Geoff Budlender SC spoke about the JSC “simply not having the experience, skills and competence to work out who will be able to do a good job and who won’t be able to do a good job”.
More judges needed to be appointed to the JSC, he said, because they spent every day observing and assessing the performances of lawyers.
“It seems to be absurd that we should think that [judges] could play only a small role in identifying who would make the most effective judges.”
There also needed to be more pressure applied to the bodies — the president, National Assembly, professional bodies and the NCOP — who nominate members of the JSC “to ensure that they do their job properly”.

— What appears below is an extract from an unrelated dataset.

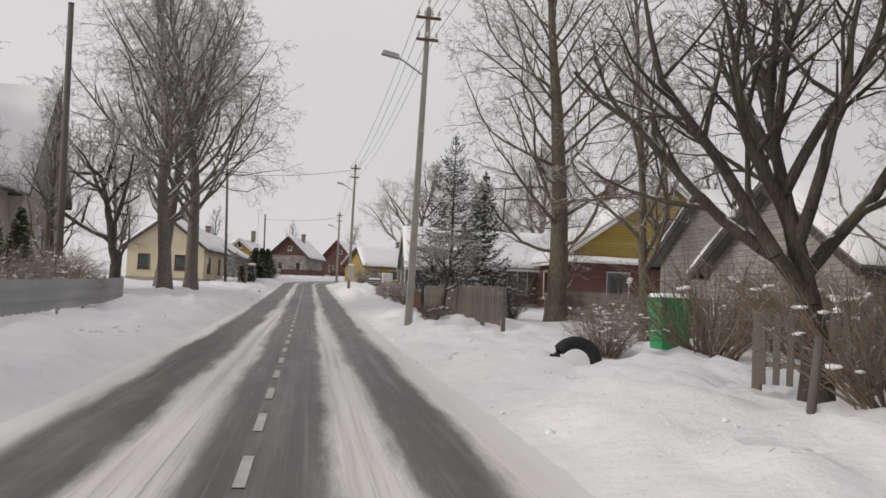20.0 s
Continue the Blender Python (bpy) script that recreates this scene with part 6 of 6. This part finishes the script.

“Appointing members of the JSC is not a matter of one for my chair and one for yours, one for me, and one for you and three for the other person. It’s a very, very serious task, and we need to look for ways in which we can discipline and structure the process of the appointment of the members of the JSC, because if you have a weak JSC, you’re going to have a weak judiciary,” he said.
The role of the chairperson of the JSC also had to come under scrutiny, said Budlender, “and I’m afraid that is where we have fallen very far short in many instances over the past 30 years”.
Chairing the JSC had “become a job of just directing the traffic … when it is much more fundamental than that”, he said.
“It’s the job of the chairperson to lead, to ensure that a properly focused and properly disciplined interview takes place. It’s the job of the chairperson to prevent irrelevant and improper questions being asked, to prevent candidates being ambushed.
“And it’s also the job of the chairperson to ensure that the candidates are treated with dignity and respect. It’s not a matter of showing deference to them.
“They’re all asking for a job. They’re applying for a job. They should be willing to stand up to firm and robust questioning. But insults, political insults and grandstanding directed at candidates who are unable to answer for themselves because they are candidates, really ought not to be tolerated. We’ve had too much of that.”